KIEV: Ukraine’s crisis-stricken banking system is set to receive a boost from the European Bank for Reconstruction and Development, which has announced plans to invest in the Ukrainian unit of Austria’s Raiffeisen Bank International.
The EBRD on Monday said it was in talks to buy a significant minority stake in Raiffeisen Bank Aval, Ukraine’s second-biggest western-owned lender, that “will send a strong positive signal to the market during the period of severe political and economic crisis”.
Ukraine’s banking system has been hit by large outflows of deposits, a sharp contraction in the economy and severe depreciation in its currency, the hryvnia. Aval made a loss of €82m in the first quarter.
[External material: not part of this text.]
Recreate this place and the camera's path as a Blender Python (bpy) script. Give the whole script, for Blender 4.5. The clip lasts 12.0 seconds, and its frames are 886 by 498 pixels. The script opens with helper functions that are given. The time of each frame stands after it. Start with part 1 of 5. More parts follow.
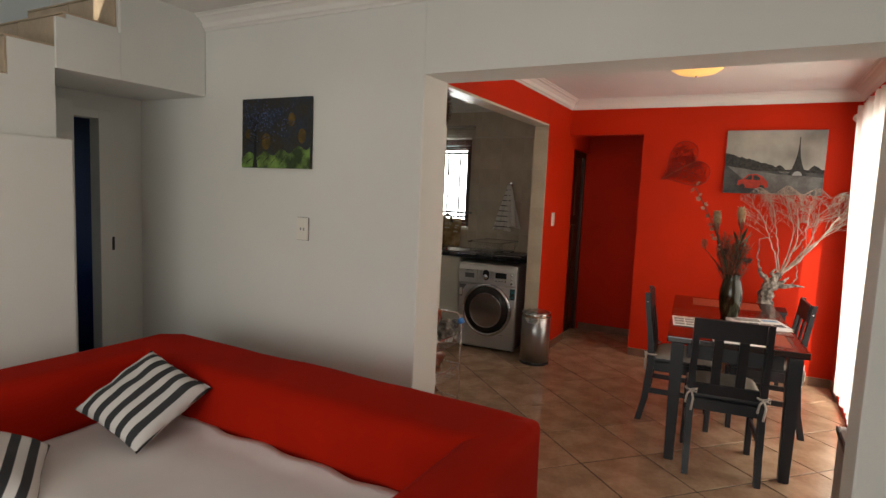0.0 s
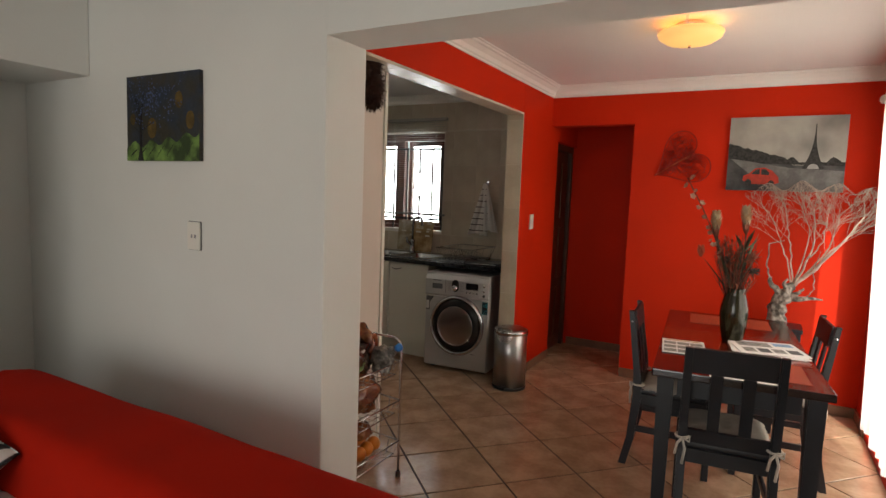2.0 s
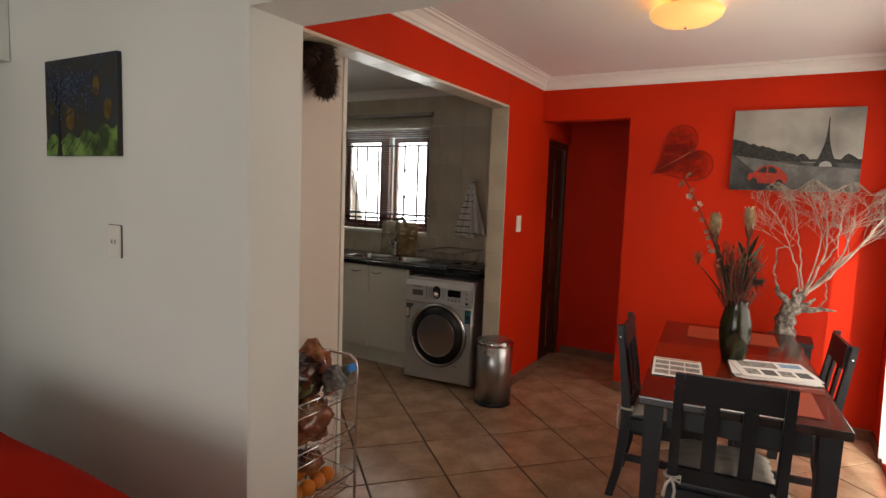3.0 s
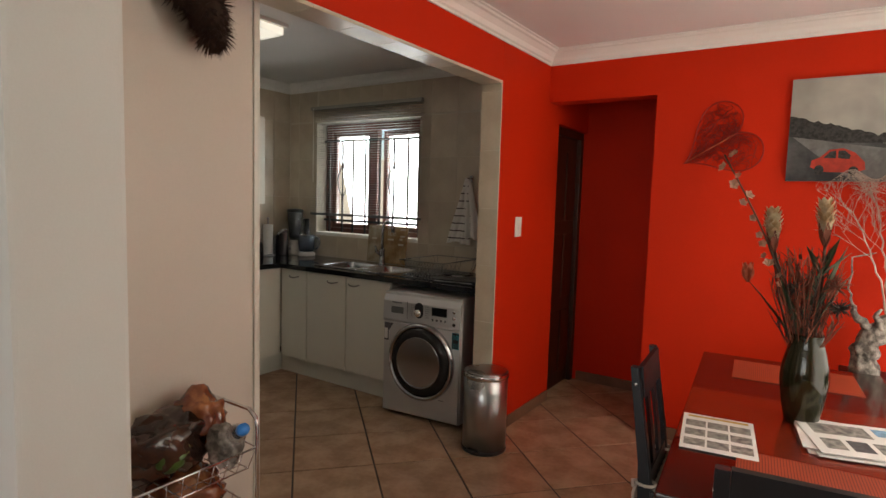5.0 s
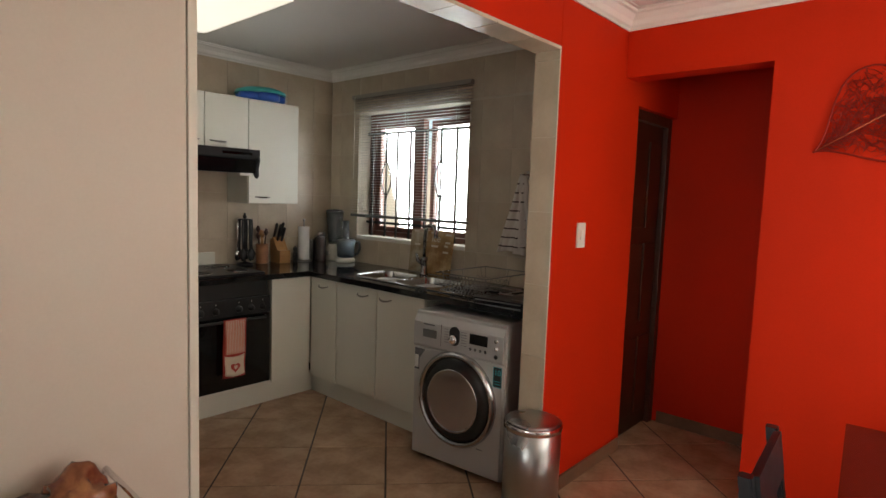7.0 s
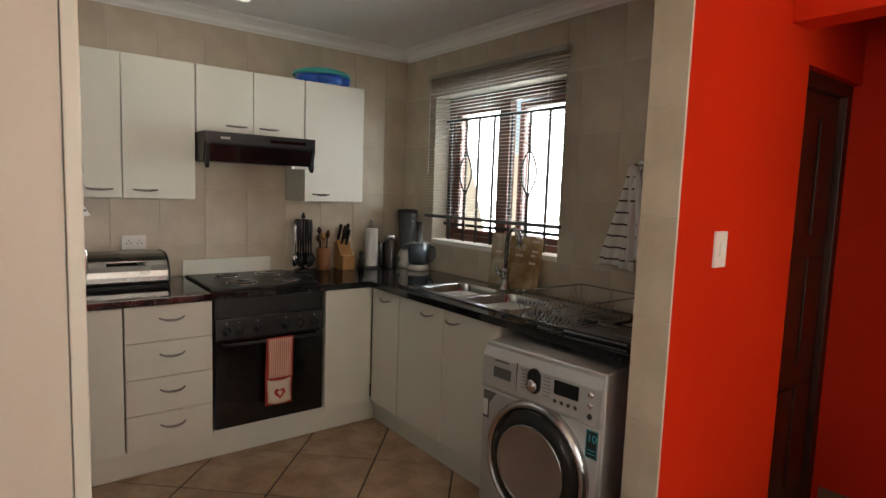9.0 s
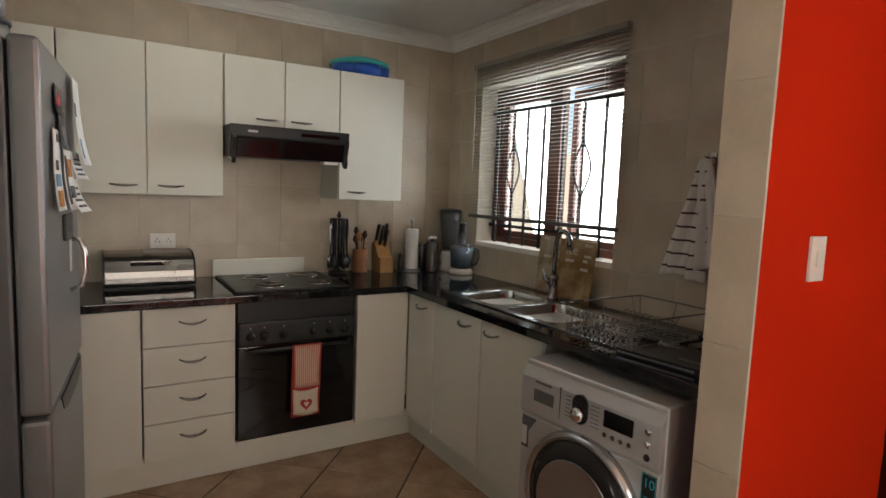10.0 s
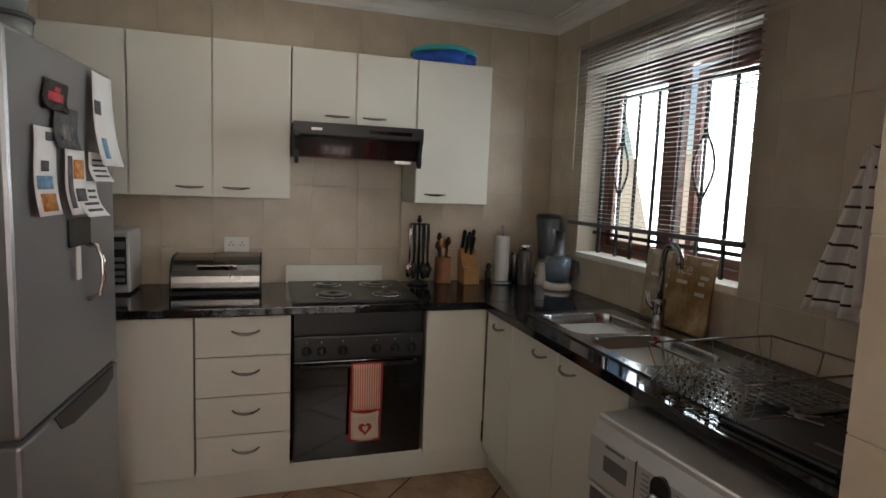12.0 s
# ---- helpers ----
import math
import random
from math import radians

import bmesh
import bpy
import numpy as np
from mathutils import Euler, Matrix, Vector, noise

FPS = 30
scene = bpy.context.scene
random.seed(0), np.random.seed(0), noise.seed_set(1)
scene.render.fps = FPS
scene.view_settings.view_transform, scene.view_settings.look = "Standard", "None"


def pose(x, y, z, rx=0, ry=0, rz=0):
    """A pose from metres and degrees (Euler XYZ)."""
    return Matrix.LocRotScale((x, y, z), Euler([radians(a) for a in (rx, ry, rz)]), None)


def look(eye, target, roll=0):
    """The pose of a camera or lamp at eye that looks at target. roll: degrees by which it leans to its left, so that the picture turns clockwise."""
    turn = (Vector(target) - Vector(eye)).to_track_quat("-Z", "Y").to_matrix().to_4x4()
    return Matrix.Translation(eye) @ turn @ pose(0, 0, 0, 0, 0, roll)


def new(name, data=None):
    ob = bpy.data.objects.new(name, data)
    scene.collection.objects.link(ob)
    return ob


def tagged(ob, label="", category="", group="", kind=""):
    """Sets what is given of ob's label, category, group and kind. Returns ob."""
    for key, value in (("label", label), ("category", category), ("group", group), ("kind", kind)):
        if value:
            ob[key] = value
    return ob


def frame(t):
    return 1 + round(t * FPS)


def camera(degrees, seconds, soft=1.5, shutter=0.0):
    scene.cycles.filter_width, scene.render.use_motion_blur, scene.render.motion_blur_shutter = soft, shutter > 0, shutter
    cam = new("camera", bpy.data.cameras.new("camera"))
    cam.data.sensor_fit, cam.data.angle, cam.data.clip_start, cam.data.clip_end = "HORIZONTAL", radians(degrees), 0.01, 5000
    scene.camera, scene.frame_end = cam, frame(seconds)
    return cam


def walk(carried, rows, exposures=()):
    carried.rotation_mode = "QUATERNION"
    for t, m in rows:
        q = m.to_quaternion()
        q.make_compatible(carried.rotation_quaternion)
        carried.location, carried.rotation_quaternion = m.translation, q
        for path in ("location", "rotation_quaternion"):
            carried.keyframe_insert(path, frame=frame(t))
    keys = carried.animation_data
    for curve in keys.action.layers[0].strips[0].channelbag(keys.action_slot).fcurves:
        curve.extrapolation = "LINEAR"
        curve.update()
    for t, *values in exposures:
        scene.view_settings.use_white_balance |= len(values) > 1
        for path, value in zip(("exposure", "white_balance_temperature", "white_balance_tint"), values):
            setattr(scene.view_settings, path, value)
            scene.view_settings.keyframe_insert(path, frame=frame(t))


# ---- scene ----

Raiffeisen tried to sell Aval last year but was forced to abandon the auction after Russia’s annexation of part of Ukraine and the continued political stand-off between the former Soviet republic and Moscow.
Anton Usov, senior adviser at EBRD, said the potential investment in Aval was designed to support the Ukrainian economy by helping to provide more small business loans and financing for energy efficient projects.
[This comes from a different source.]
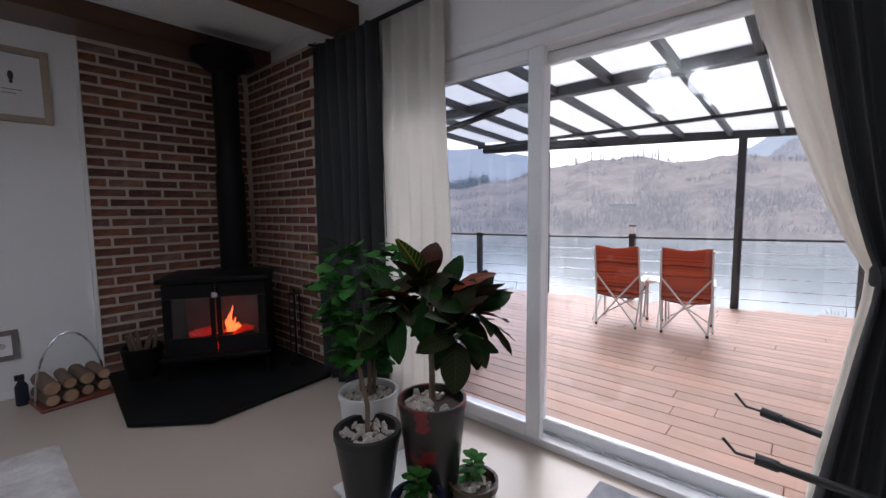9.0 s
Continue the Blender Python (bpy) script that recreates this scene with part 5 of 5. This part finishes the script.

“Small business lending has been practically impossible in this country for almost four to five years and that is obviously tragic,” he said.
The deal with Aval would involve it issuing new equity that would be bought by the EBRD to inject funds into the bank and give it a 20-25 per cent stake. It is expected to be completed by September.
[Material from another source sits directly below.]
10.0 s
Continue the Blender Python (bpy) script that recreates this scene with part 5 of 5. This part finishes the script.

Aval has closed more than 100 branches in the past year, mostly in the war-torn east of Ukraine, and it had 671 outlets left in the country at the end of last year.
Mr Usov said the Ukrainian government recently proposed a law to convert foreign currency loans into hryvnia, which he said could trigger billions of euros of losses for the banks.
Fitch said last month that aggregate capital adequacy ratios had almost halved in Ukraine to well below the 10 per cent minimum required level, while adding that regulators were waiving the rules for now.
“Prospects for solvency recovery without injections of new capital appear limited in the short and medium term because banks are unable build up capital through retained earnings,” said Fitch.
In the past 18 months, the Ukrainian central bank has declared a quarter of the country’s 180 banks insolvent, liquidated 37 of them and earmarked 36bn hryvnia for bailouts of struggling lenders.
The EBRD uses funds from its 66 member countries and organisations to finance banks and businesses mostly in central and eastern Europe.
It has invested in many banks across the region, as well as in Turkey and north Africa. It recently opened an office in Athens, but is yet to make any significant investments in Greek banks or businesses.
Ukrainian banks received almost €1bn from the EBRD when the country was hit by a sovereign debt crisis in 2009 and Aval has been receiving funding from the organisation since the mid-1990s.